Ülkemizin bulunduğu coğrafya ve çevresindeki koşullardan dolayı güçlü bir orduya ihtiyaç duyduğu tartışılmaz bir gerçektir. Ancak sayıca büyük bir ordu yerine, teknik olarak güçlü bir ordunun çok daha etkin olacağını tahmin etmek zor değildir.

Ünivetsitelerde yetişen pırıl pırıl bir gençlik var. Ne yazık ki son yıllarda başta makine, elektrik, elektronik, inşaat, mimarlık ve benzeri bölümlerden mezun olanlanların hayalleri iş dünyasına atıldıkları anda suya düşmektedir. Oysa üniversite sıralarında teknik icatlar yapan, hatta kendi otomobilini veya benzer bir teknik cihazı geliştiren ne kadar çok parlak beyin var; fakat bunlar yeteri kadar değerlendirilmediği ve onlara bir takım fırsatlar verilmediği için, hepsi üniversitelerde birer “Öğrenci projesi” olarak kalmaktadır. Bu önemli bölümlerden mezun olan gençlerin büyük bir çoğunluğunun okudukları bölümlerle ilgisi olmayan işler yaptıklarını yakından görmekteyiz.

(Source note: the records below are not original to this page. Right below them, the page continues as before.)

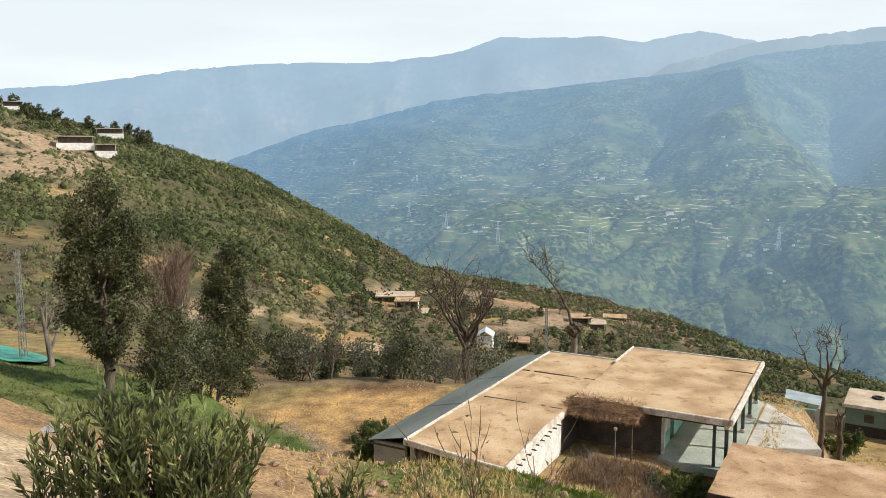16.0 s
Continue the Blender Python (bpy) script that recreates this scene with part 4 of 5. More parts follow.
def hillside_scrub():
    rng = np.random.default_rng(3)
    small = [bush_template(rng, 20, 0.8) for _ in range(6)]
    full = [bush_template(rng, 46, 0.55) for _ in range(6)]
    thin = [bush_template(rng, 44, 0.55, False) for _ in range(6)]
    n = 47000
    b = rng.uniform(-34, 62, n)
    r = np.sqrt(rng.uniform(92 ** 2, 500 ** 2, n))
    x, y = r * np.sin(np.radians(b)), r * np.cos(np.radians(b))
    wood = np.where(b < 2, 0.95, np.where(b < 20, 0.95, 0.9))
    wood = np.where(r < 150, 0.9, wood)
    wood = wood * (1 - 0.97 * blob(x, y, -128, 250, -27, 78, 28, 0.3)) * (1 - 0.9 * blob(x, y, -18, 117, 80, 17, 10, 0.4)) * (1 - blob(x, y, 31, 224, 75, 20, 19, 0.2))
    for line, half in ((((-166, 212), (-137, 226), (-118, 246), (-128, 272), (-153, 298)), 5.5), (((20, 165), (34, 190), (48, 215), (66, 232)), 8.0), (((-12, 190), (-5, 225), (14, 250), (30, 262)), 6.0)):
        wood = wood * (1 - lane(x, y, line, half))
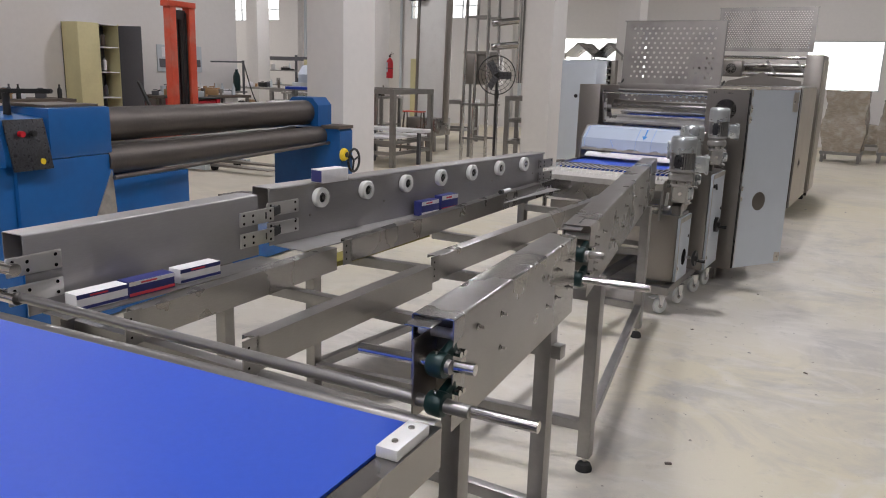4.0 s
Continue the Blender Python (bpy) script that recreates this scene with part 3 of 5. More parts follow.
part("bearing_arm", moved(box(B(), (-0.055, -0.205, 0.99), (0.09, 0.03, 0.05), 0.010), CB), RUBBER, hub)
part("tension_screw", moved(rod(B(), (-0.20, -0.205, 0.995), (-0.09, -0.205, 0.995), 0.008, 10), CB), CHROME, inf)


def blue_block(parent, c, s, rot=None):
    b = part("guide_block", box(B(), c, s, 0.003, rot), BLUE_BLOCK, parent, "blue plastic guide block")
    m = Euler([radians(a) for a in (rot or (0, 0, 0))]).to_matrix()
    for k in (-0.3, 0.3):
        p = Vector(c) + m @ Vector((0, k * s[1], s[2] / 2))
        rod_bm = rod(B(), p, p + Vector((0, 0, 0.012)), 0.008, 6)
        part("bolt", rod_bm, CHROME, b)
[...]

Geçenlerde radyo dinlerken, Kastamonu’da 15 yaşında bir ortaokul öğrencisi kızın, annesi evden çıkarken elektriğe takılı bir cihaz bırakma endişesi yaşadığını ve bu nedenle gittiği yerden kısa zamanda ayrılıp, eve dönmesi karşısında, bir kapı kilidi geliştirdiğini öğrendim. Kapı iki kere kitlendiğinde, evdeki tüm sigortaların bağlı olduğu şalteri indirdiğini ve bunun sayesinde evden çıkarken elektriğe bağlı hiçbir cihaz kalmamaktaymış. Bu haberi duyunca “İşte bu kızı hemen almalı, %100 burs vererek önce bir fen lisesine, ardından en iyi teknik üniversitelerden birine yerleştirmelisiniz. Bu kızın eline imkânlar verilirse, kesinlikle çok daha önemli icatlar yapacaktır” diye düşünmeden edemedim.
http://www.haberler.com/ortaokul-ogrencisinden-elektrigi-k…/

İşte, böyle parlak öğrencileri harcamadan, gerek ülkemiz savunma sanayi, gerekse ülkemizin teknolojik alanda gelişmesi için fırsat vermeliyiz. Emin olunuz ki, böyle binlerce çocuk vardır…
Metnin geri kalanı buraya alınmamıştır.